**Brief:** Repeat, exactly as written, every line from the one holding "for path in" through the one holding "scene.view_settings.use_white_balance |= len(values)". Leave out all other lines.

========

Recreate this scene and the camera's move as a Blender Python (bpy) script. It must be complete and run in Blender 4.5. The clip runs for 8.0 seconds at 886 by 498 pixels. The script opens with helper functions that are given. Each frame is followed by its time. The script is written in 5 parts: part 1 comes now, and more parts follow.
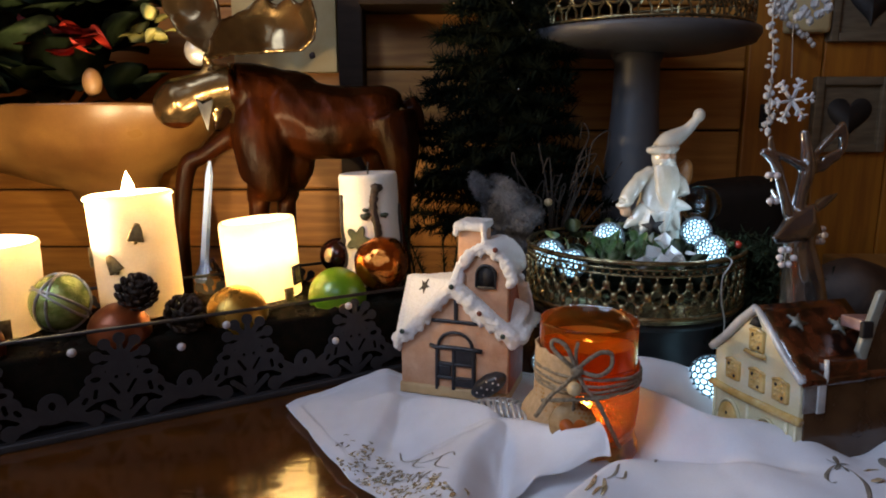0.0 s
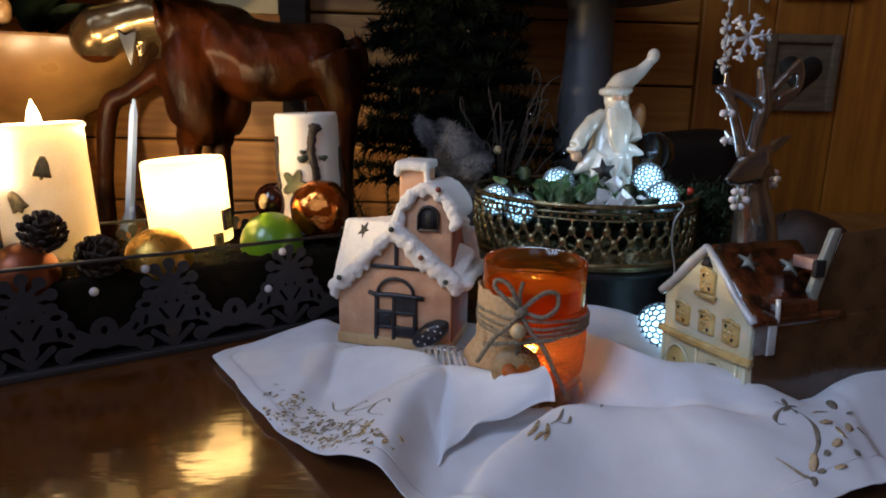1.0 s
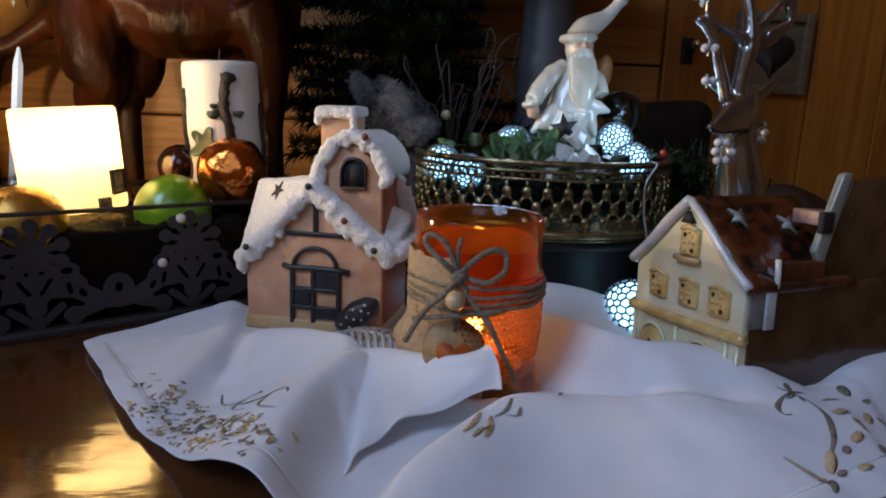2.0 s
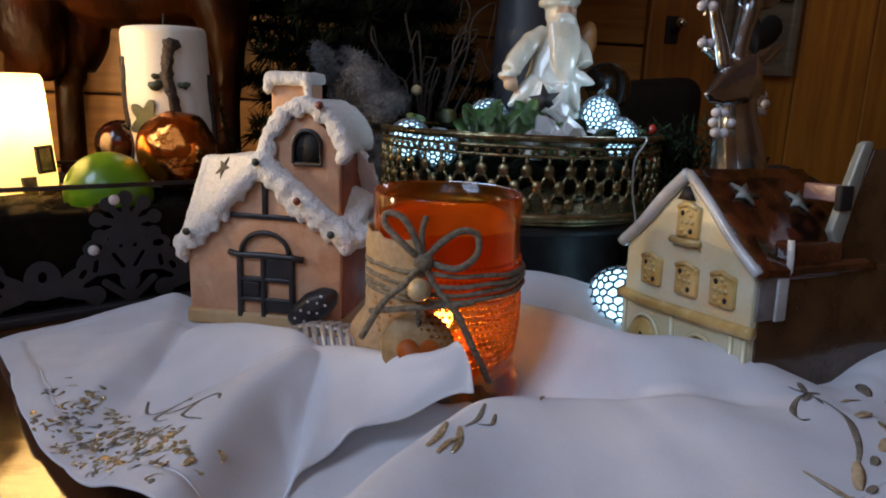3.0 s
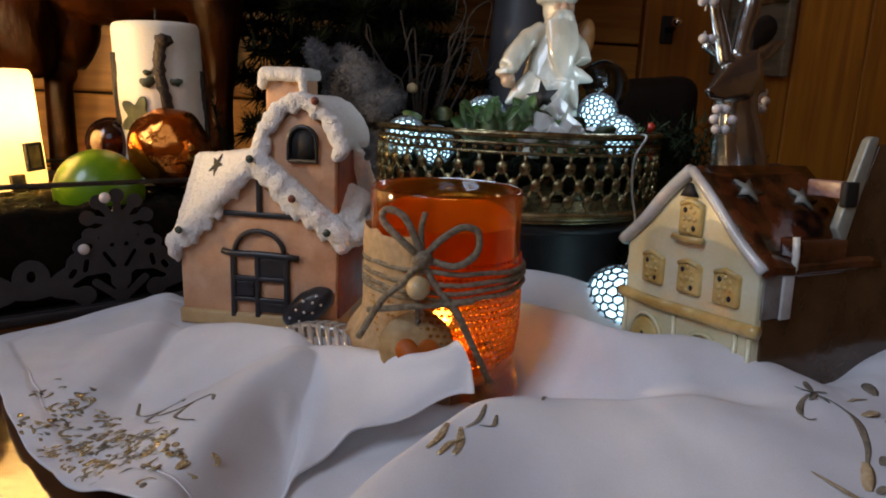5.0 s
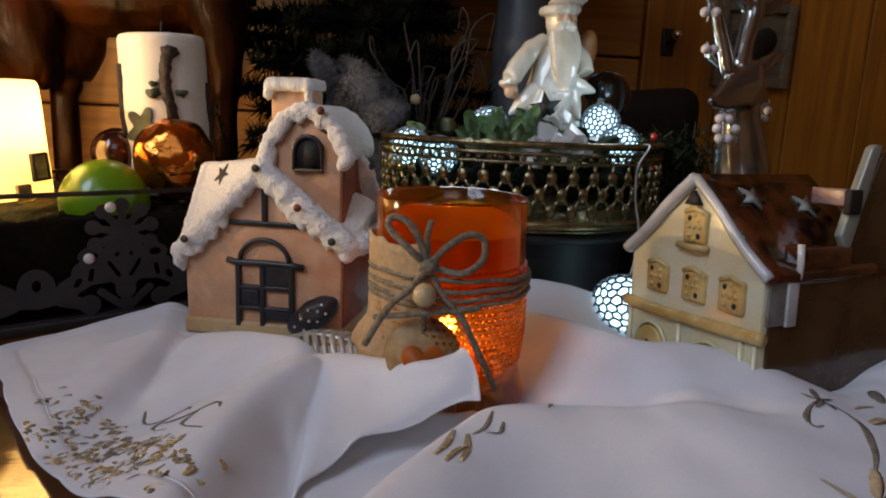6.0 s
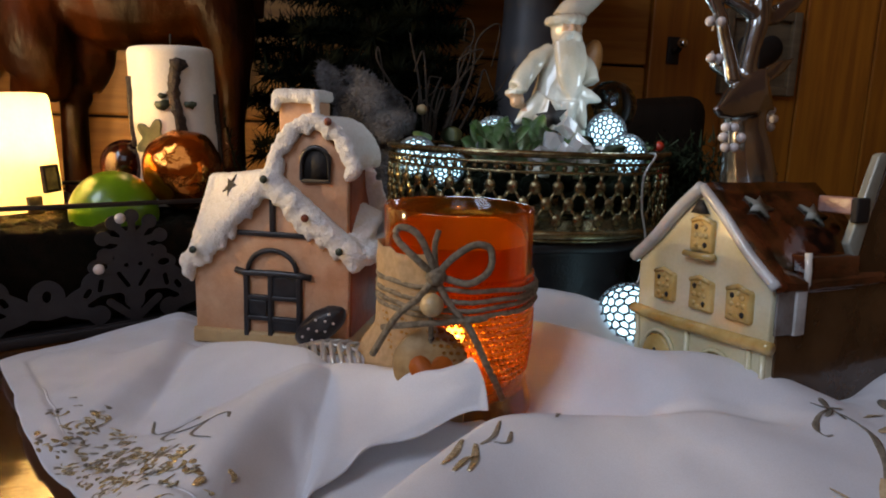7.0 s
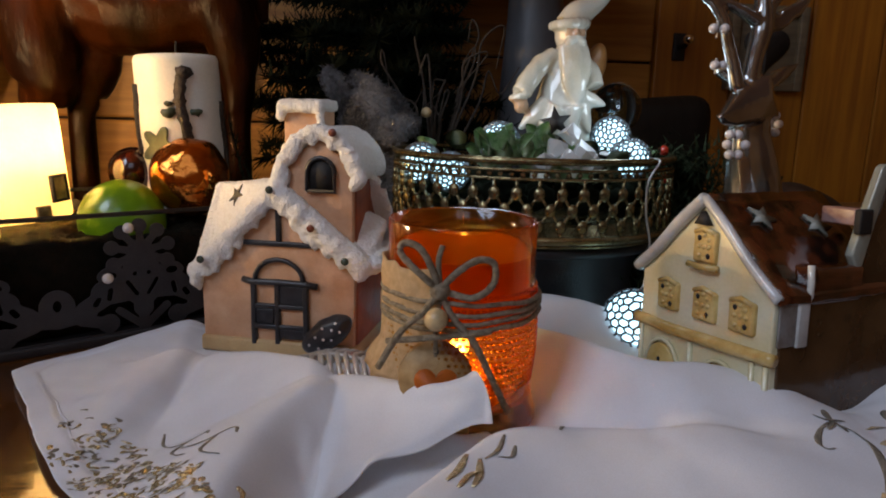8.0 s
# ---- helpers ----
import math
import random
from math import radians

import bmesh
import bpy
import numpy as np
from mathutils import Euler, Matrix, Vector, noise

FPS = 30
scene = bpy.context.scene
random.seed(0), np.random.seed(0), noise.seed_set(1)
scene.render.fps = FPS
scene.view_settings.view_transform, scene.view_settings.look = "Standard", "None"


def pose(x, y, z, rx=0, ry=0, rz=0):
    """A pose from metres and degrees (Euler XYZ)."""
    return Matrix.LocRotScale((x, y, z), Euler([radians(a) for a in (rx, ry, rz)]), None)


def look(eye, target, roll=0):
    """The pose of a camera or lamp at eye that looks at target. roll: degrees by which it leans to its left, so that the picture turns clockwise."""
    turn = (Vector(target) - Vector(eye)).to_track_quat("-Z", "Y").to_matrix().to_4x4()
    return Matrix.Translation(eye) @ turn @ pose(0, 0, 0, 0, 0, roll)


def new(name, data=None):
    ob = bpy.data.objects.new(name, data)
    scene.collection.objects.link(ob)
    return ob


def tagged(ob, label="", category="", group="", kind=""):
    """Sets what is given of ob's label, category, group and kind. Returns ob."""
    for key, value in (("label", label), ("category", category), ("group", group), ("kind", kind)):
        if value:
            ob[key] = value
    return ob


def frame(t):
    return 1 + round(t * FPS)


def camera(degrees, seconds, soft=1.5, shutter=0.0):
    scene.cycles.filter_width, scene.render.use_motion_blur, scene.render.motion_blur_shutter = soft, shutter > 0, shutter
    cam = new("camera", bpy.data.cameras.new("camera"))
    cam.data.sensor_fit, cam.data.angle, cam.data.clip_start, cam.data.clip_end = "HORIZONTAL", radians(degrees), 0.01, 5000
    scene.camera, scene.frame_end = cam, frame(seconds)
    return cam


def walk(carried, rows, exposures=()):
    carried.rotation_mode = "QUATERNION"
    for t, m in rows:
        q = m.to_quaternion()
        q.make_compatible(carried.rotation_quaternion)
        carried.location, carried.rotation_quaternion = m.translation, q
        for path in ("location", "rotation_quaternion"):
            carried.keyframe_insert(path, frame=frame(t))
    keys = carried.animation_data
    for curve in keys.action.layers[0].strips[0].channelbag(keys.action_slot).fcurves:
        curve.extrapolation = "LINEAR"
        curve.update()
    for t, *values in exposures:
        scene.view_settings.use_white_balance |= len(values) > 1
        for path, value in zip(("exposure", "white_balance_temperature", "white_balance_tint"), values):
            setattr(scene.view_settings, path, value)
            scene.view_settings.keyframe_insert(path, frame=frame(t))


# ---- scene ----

========

**Final answer:**
        for path in ("location", "rotation_quaternion"):
            carried.keyframe_insert(path, frame=frame(t))
    keys = carried.animation_data
    for curve in keys.action.layers[0].strips[0].channelbag(keys.action_slot).fcurves:
        curve.extrapolation = "LINEAR"
        curve.update()
    for t, *values in exposures:
        scene.view_settings.use_white_balance |= len(values) > 1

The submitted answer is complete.